→ **Supplied data**:
·····

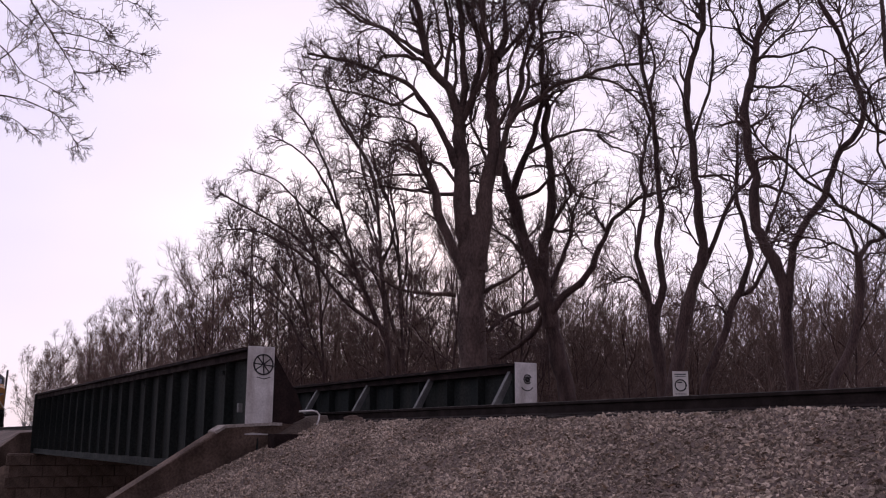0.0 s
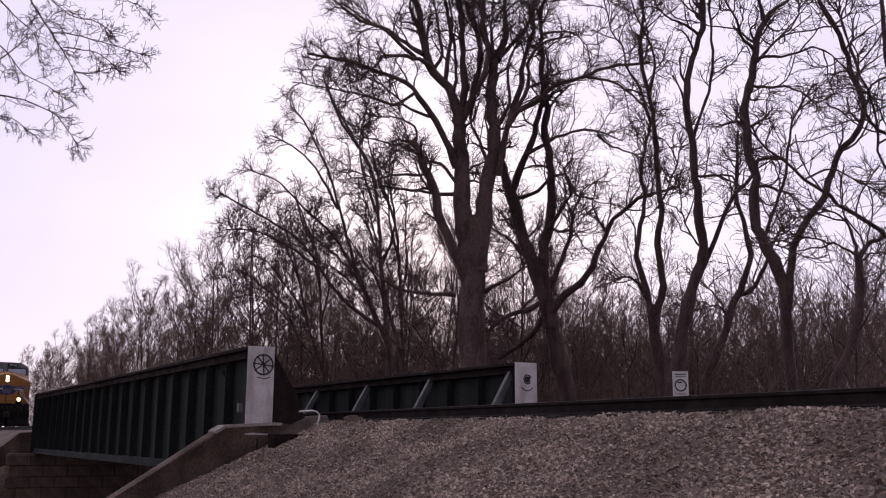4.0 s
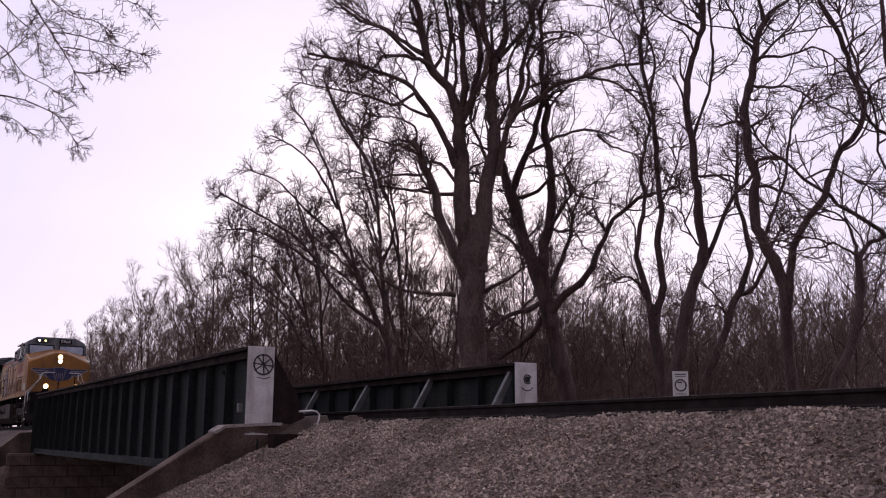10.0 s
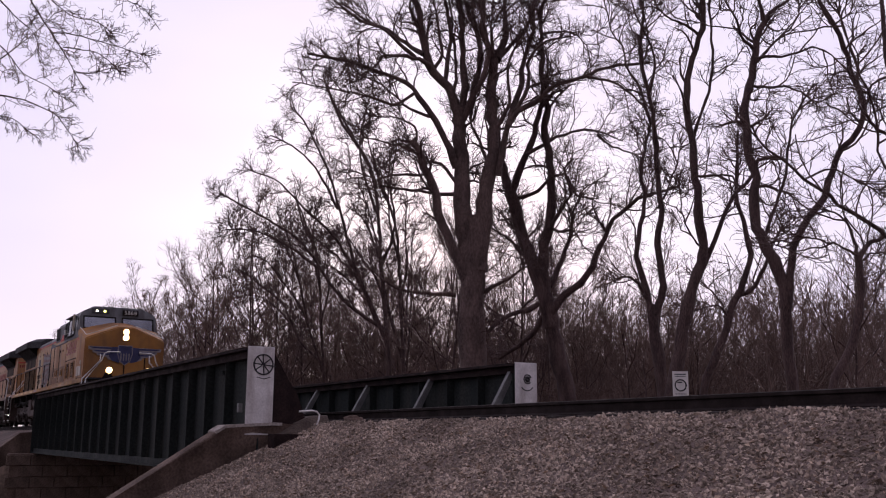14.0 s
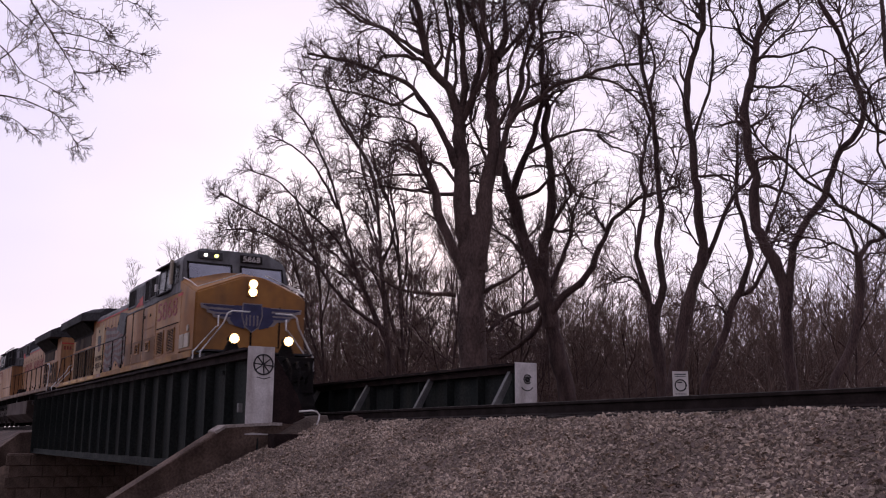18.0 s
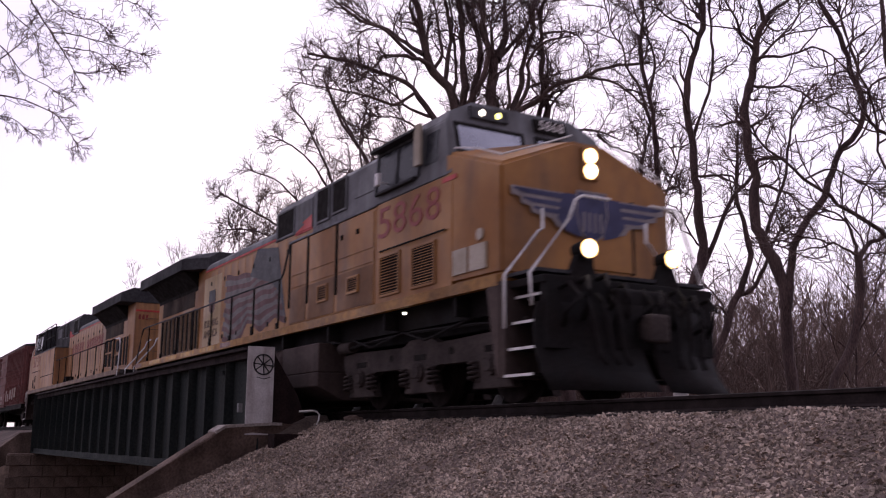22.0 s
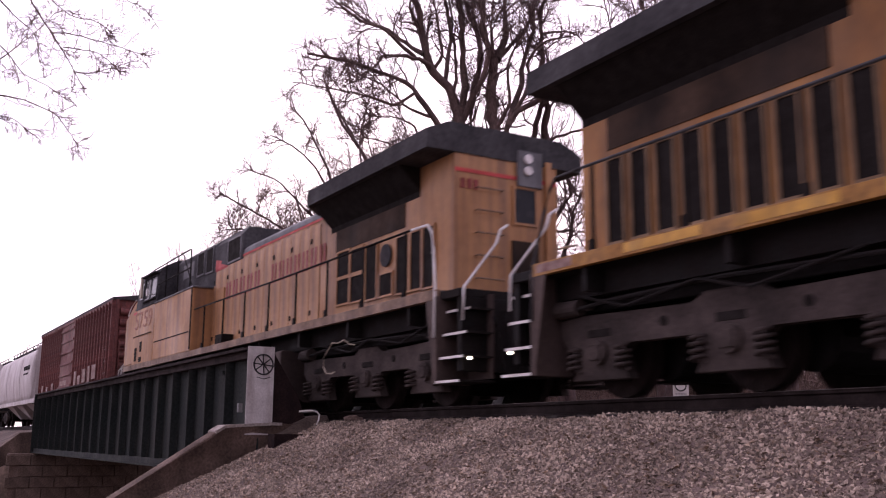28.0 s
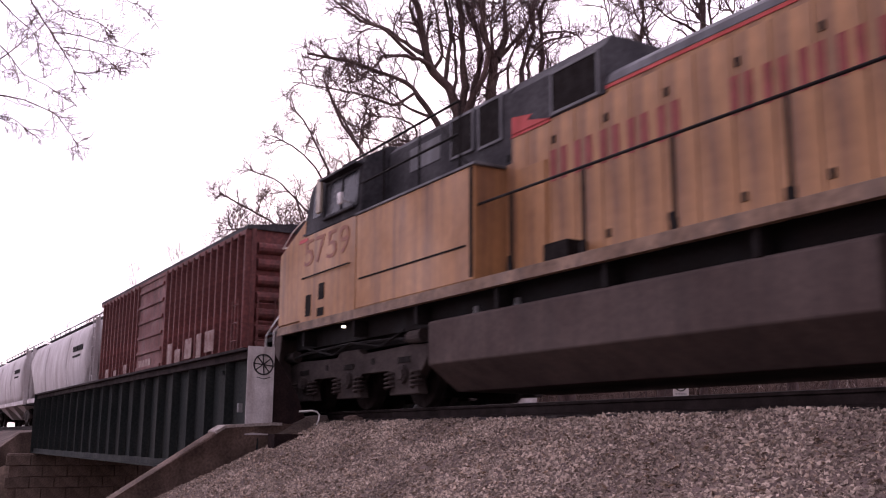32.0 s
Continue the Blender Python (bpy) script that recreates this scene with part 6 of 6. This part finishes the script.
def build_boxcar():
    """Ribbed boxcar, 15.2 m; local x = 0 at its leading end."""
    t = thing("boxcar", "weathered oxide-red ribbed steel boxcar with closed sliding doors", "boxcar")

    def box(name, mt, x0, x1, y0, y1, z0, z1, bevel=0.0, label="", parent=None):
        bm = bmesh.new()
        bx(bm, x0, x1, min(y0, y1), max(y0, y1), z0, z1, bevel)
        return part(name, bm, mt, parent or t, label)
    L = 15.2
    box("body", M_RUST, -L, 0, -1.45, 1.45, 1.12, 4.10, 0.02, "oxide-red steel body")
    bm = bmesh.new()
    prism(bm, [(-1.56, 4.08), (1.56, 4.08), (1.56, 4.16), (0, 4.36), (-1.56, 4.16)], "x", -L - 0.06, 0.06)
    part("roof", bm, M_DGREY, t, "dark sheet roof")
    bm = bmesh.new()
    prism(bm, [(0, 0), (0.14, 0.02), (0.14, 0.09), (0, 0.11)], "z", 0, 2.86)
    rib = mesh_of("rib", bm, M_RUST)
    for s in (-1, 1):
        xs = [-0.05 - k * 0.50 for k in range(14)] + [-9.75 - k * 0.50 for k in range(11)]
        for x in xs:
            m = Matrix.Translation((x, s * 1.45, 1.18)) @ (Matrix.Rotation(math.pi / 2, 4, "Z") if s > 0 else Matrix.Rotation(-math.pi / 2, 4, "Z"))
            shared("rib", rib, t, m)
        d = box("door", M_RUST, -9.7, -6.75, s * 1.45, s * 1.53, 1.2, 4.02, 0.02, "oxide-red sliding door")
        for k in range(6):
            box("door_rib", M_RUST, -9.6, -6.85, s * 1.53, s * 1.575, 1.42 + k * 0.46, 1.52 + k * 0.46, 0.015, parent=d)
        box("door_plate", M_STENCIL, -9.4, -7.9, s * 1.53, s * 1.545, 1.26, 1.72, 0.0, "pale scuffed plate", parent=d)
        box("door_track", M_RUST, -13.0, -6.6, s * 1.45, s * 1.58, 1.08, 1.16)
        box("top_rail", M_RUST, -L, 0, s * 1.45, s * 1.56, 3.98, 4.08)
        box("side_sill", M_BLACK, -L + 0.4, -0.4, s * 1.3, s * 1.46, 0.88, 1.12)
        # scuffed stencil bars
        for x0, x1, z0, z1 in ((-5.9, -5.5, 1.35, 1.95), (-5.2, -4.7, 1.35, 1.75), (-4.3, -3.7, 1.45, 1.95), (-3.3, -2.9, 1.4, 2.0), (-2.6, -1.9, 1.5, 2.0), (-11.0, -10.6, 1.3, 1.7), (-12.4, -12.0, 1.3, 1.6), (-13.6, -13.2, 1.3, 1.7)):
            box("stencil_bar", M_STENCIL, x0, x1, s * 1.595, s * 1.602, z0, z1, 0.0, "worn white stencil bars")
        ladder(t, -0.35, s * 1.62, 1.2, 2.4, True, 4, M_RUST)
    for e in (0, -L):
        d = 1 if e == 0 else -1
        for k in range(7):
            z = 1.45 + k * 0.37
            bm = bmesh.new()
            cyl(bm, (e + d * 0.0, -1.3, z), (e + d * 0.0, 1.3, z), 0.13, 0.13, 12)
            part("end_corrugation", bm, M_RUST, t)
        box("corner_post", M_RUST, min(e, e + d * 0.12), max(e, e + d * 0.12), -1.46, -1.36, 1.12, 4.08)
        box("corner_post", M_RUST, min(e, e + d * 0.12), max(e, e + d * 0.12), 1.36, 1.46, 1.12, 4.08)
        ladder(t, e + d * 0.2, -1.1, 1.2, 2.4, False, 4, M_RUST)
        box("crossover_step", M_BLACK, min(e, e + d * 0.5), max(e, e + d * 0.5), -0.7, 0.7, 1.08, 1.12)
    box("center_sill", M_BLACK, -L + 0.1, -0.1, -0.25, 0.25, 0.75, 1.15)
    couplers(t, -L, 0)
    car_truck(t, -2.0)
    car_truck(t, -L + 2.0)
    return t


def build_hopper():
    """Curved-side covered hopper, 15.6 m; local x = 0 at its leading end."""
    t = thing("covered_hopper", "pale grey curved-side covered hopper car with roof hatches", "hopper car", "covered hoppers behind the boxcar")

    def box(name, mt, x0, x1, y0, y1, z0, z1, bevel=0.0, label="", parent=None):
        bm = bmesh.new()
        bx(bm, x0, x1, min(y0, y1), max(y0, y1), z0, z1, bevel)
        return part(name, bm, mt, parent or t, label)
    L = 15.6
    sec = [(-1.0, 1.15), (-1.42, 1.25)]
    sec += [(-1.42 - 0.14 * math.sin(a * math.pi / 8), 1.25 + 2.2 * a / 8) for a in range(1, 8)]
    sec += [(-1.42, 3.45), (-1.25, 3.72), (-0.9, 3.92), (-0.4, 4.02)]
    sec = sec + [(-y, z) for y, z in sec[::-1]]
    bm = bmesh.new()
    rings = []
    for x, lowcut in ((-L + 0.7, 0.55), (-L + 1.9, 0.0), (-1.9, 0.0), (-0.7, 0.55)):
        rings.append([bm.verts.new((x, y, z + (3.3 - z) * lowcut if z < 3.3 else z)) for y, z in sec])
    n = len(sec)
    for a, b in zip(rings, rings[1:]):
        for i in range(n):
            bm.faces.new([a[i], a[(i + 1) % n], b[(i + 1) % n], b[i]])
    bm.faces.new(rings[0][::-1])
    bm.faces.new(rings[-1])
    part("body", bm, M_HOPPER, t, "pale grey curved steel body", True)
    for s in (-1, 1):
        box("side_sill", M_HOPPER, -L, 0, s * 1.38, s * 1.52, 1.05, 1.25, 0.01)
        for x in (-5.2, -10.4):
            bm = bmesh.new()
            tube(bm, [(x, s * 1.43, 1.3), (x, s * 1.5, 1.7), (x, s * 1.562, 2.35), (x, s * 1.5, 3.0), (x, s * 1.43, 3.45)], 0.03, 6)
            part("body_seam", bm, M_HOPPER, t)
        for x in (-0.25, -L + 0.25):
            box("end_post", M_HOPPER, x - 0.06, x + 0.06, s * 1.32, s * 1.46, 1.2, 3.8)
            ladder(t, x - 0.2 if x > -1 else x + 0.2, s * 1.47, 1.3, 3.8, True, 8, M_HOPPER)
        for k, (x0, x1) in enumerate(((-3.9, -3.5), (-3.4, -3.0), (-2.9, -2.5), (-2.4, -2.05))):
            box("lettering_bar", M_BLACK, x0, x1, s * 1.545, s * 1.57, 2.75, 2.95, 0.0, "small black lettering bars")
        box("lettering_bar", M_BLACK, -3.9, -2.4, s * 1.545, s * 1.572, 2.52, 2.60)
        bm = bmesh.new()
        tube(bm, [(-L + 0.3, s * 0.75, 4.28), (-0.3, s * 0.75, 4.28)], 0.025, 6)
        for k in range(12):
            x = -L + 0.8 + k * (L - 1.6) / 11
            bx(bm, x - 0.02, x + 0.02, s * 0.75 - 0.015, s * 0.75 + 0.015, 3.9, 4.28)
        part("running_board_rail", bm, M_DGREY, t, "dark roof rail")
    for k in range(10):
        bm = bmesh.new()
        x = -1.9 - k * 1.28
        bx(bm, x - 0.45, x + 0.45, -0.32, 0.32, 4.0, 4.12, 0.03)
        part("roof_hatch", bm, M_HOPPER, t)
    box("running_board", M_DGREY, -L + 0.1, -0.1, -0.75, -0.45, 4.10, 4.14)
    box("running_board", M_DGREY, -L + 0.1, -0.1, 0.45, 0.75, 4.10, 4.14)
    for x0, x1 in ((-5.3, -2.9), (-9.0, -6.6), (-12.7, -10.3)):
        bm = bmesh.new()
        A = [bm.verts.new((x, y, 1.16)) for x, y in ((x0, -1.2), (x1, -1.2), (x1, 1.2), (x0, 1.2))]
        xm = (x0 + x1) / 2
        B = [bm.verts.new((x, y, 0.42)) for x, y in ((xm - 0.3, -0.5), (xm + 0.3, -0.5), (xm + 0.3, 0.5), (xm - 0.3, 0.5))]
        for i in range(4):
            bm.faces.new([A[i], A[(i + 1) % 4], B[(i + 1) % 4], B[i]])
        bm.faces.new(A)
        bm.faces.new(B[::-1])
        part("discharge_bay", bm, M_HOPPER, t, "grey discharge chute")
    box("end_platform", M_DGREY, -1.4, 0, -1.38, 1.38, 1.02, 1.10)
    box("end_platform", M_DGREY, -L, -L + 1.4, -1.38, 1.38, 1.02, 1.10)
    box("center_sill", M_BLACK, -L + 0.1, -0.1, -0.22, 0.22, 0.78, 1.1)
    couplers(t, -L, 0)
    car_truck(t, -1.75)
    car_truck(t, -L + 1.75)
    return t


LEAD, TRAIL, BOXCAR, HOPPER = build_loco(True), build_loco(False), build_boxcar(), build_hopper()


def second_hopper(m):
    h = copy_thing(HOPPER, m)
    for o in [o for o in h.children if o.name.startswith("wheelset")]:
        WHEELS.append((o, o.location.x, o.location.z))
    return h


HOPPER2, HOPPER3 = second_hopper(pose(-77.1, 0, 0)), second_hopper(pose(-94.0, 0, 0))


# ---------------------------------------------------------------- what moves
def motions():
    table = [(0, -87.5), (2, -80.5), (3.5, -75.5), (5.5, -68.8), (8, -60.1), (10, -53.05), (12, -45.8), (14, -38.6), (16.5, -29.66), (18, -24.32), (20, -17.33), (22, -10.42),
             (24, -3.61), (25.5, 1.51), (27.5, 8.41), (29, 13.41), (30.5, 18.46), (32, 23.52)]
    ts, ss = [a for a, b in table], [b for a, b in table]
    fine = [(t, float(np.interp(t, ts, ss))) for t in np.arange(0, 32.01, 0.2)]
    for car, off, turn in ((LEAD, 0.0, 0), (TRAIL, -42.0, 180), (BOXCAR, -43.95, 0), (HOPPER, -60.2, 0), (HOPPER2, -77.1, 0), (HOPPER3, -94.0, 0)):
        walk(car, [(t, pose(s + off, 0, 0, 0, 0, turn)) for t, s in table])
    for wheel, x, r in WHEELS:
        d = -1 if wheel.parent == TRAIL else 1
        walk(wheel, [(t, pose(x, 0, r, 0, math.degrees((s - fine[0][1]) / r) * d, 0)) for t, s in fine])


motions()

·····

→ **Task prompt**: Starting at the top of the listing above, please restate word for word each line up to and including the one that holds "oxide-red ribbed steel", omitting every image.

→ **Response to this exercise**:
0.0 s
4.0 s
10.0 s
14.0 s
18.0 s
22.0 s
28.0 s
32.0 s
Continue the Blender Python (bpy) script that recreates this scene with part 6 of 6. This part finishes the script.
def build_boxcar():
    """Ribbed boxcar, 15.2 m; local x = 0 at its leading end."""
    t = thing("boxcar", "weathered oxide-red ribbed steel boxcar with closed sliding doors", "boxcar")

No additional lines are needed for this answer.